Second, there is the regulator, the 3,000-strong Financial Services Authority (FSA). Though its chairman, Sir Callum McCarthy, described Northern Rock’s business model as “extreme”, the FSA only scheduled a full risk assessment every three years. Despite the biggest failure of banking supervision in the FSA’s history, McCarthy remains in his post.
Third, there’s Mervyn King, the Bank of England governor. He knew the wholesale markets had frozen. He watched America’s Federal Reserve and the European Central Bank pump in the necessary funds. He discovered – rather late – that he wasn’t allowed to mount a covert rescue. He wrote us an elegant essay on moral hazard. Then he caved in and lent the money anyway. He is still in his post too.
The final defendant was the chancellor, Alistair Darling. Ten years ago he helped to set up this tripartite system. Let’s look at how it worked. On August 14 everybody – ministers, Bank and FSA – was told Northern Rock might run out of money. By September 14 Northern Rock had run out of money. The system failed.
And Darling was in charge. Instead of getting a grip on the situation in mid-August, he let it drift. He knew liquidity had dried up but he didn’t intervene. He failed to give the governor the legal powers he wanted to mount a preemptive rescue.
This week we learnt that ministers had been warned much earlier that the depositor-protection scheme was inadequate but Darling didn’t do anything about it. In the week before the run he turned down the governor’s advice to offer savers the guarantee that was needed.
Even when the crisis began, he dithered. On the Friday the bank run started, he disappeared to Portugal. By the Monday he was running round saying his job was on the line. More than £20 billion of public money has now been committed to bail out Northern Rock but the chancellor is still clinging to his office.

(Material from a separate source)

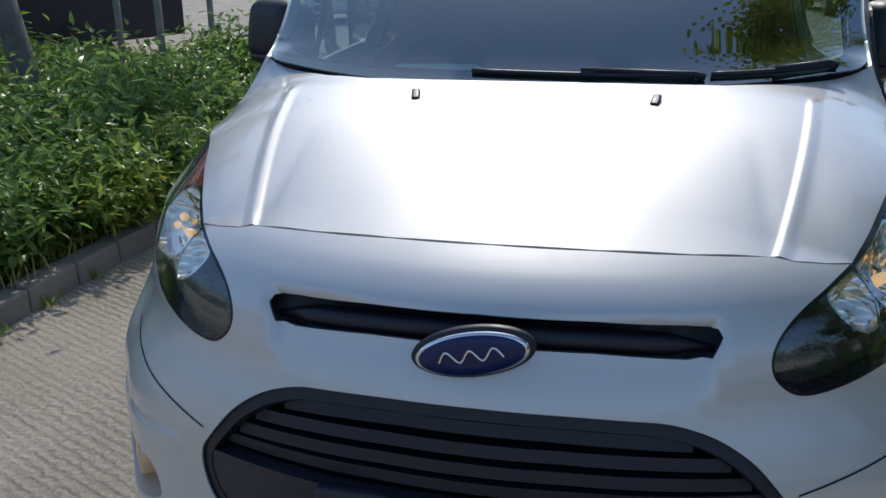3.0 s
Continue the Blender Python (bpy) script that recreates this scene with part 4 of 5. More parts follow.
def kerb_line(name, label, pts):
    k = thing(name, label, "kerb", kind="structure")
    for a, b in zip(pts, pts[1:]):
        a, b = Vector(a), Vector(b)
        d = (b - a)
        n = max(1, round(d.length / .30))
        for i in range(n):
            m = Matrix.Translation((*(a + d * (i / n)), 0)) @ pose(0, 0, 0, 0, 0, math.degrees(math.atan2(d.y, d.x)))
            part("kerbstone", box(bmesh.new(), (.004, -.06, -.05), (d.length / n - .004, .065, .115 + .004 * (i % 2)), .014, m), KERB, k, smooth=False)
    return k


kerb_line("kerb_bed", "worn grey concrete kerbstones edging the shrub bed", [(-5.5, -2.02), (-3.4, -2.18), (-1.5, -2.32), (-.2, -2.36), (.02, -2.46), (.16, -2.70), (.20, -3.1), (.20, -9.0)])
kerb_line("kerb_verge", "grey concrete kerbstones below the birch", [(5.0, 4.2), (2.2, 3.25), (1.0, 3.12), (.40, 3.30), (.15, 3.70), (-.15, 5.0)])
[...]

We need to do better than this. Regulators must do their job: there should be a public inquiry into FSA incompetence. The tripartite system needs rethinking. It is absurd to have banks filing regular liquidity reports to both the Bank of England and the FSA: one body looking at liquidity generally, the other supervising the liquidity of individual institutions.
The Bank of England should be given back supervision of the banks. Loose lending and loose borrowing undermine the effect of increases in interest rates. The Bank should be operating in the open markets to underpin monetary policy, regaining control over short-term rates.
And the chancellor can’t avoid his duty. He is in overall charge. He has failed once: now he should have a proper plan in place to ensure that nothing like this ever happens again.
Michael Fallon is Conservative MP for Sevenoaks and deputy chairman of the Treasury committee.